We were all born with natural instinct. We cried when we were hungry – not because we were taught to, but because it was our instinctive response to our physical need. Emotion calls on instinct too. The flight or fight response to fear is one most of us have experienced and, with the adrenaline pounding through us, we know the reaction was not the result of a calculated decision-making process.
Our natural instinct is used most in sports, drama, music and other non-academic activities. It tends to be suppressed as we mature. Instinct, or intuition, remains in us as adults, but is usually underdeveloped and under-recognized. Youve surely had the experience of meeting someone new in both personal and professional situations – and having a gut feeling about them. Or of walking into a room and sensing the vibes good or bad. This is your instinct piping up, giving you a chance to trust your gut and listen to the vibes.
Instinct is insight based not on reason, but on awareness. When we allow it back into our consciousness, we can become more effective in many areas of life, including our role as a leader. Allowing it back calls for a heightened sense of openness to our self and others.
Openness to our self
To draw instinct into play is to increase our self-awareness. Suppression of feelings is an impediment in this quest. Your first step must be to abandon any reluctance in recognizing your feelings. Rather, embrace them, learn about them, and experiment at living with and by them.
This first step can be difficult as many people are unfamiliar with this part of themselves. Acknowledging and identifying your feelings is at least half of this ongoing process.
Check yourself throughout the day, in any and all settings, by asking yourself, What am I feeling now? How am I reacting to this person? To this situation? Some answers will be positive: you may feel joyful, generous, or creative. These are usually the easiest ones to admit. Others are not – you may feel angry, worried, or depressed. While these are harder to acknowledge, they are equally valuable in your effort to gain access to your instinctive self.
Openness to others
To effectively apply your instinct in your interactions with others, you should be aware of their feelings, motivations, and sensibilities as well as your own.

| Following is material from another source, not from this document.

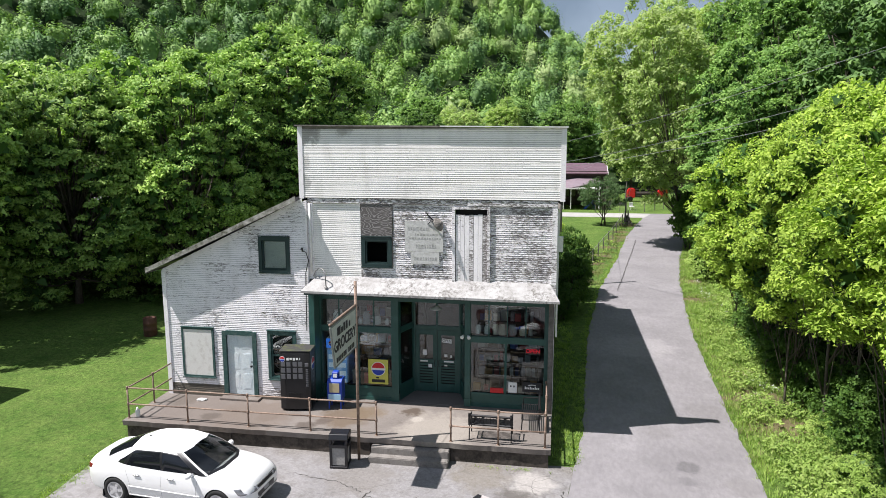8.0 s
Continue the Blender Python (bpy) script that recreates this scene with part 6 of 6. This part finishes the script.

To do this, you need to be a good listener, an invaluable and underemployed skill fundamental to effective leadership.
Being able to listen well means paying close attention not just to words, but to the nonverbal communication that accompanies them it often speaks more loudly than the words themselves.
Listening well help you to become more aware of others peoples feelings and how they influence their actions. This is called empathy. In his insightful book, A Whole New Mind: Moving from the Information Age to the Conceptual Age, Daniel H. Pink writes, Empathy is the ability to imagine yourself in someone elses position and to intuit what that person is feeling. . . . It is something we do pretty much spontaneously, an act of instinct rather than the product of deliberation. . . . It is feeling with someone else, sensing what it would be like to be that person.
This happens when a parent is engaged with his/her childs development and growth. Watching your 8-year-old perform a play on the ball field is often an empathetic experience. You know the feelings that accompany his earnest reach for the ball as you watch the progress of the play.
Instinct in leadership
Using your instinct in your role as leader means developing a keen awareness of your staff, colleagues, and clients as individuals, and recognizing that not only is each person different, but they are different from you. It means understanding what they go through on a day-to-day basis and yields insight into their strengths and weaknesses. Using your instinct, you are able to walk into a meeting and be aware of how others are feeling and reacting around you.
An effective leader blends strong leadership skills with this empathetic awareness, guiding others to meet challenges and opportunities for their own benefit and the benefit of the organization. When such a leader takes the time and effort to know all employees personally on this level, the results in employee morale, empowerment, performance, and retention are excellent.
Gary Klein, well known for research into decision-making, discusses intuition as a learnable skill. In his book, The Power of Intuition: How to Use Your Gut Feelings to Make Better Decisions at Work, he states that 90 percent of critical decisions are based on our intuition.
Your staff and colleagues define you as a leader by what they see you do. Your actions are based on your decisions and your decisions can be influenced favorably by your instinct. As a good leader, you can use instinct in making decisions that align your personal and organizational values and lead to your desired outcomes.
He who knows others is wise.
He who knows himself is enlightened.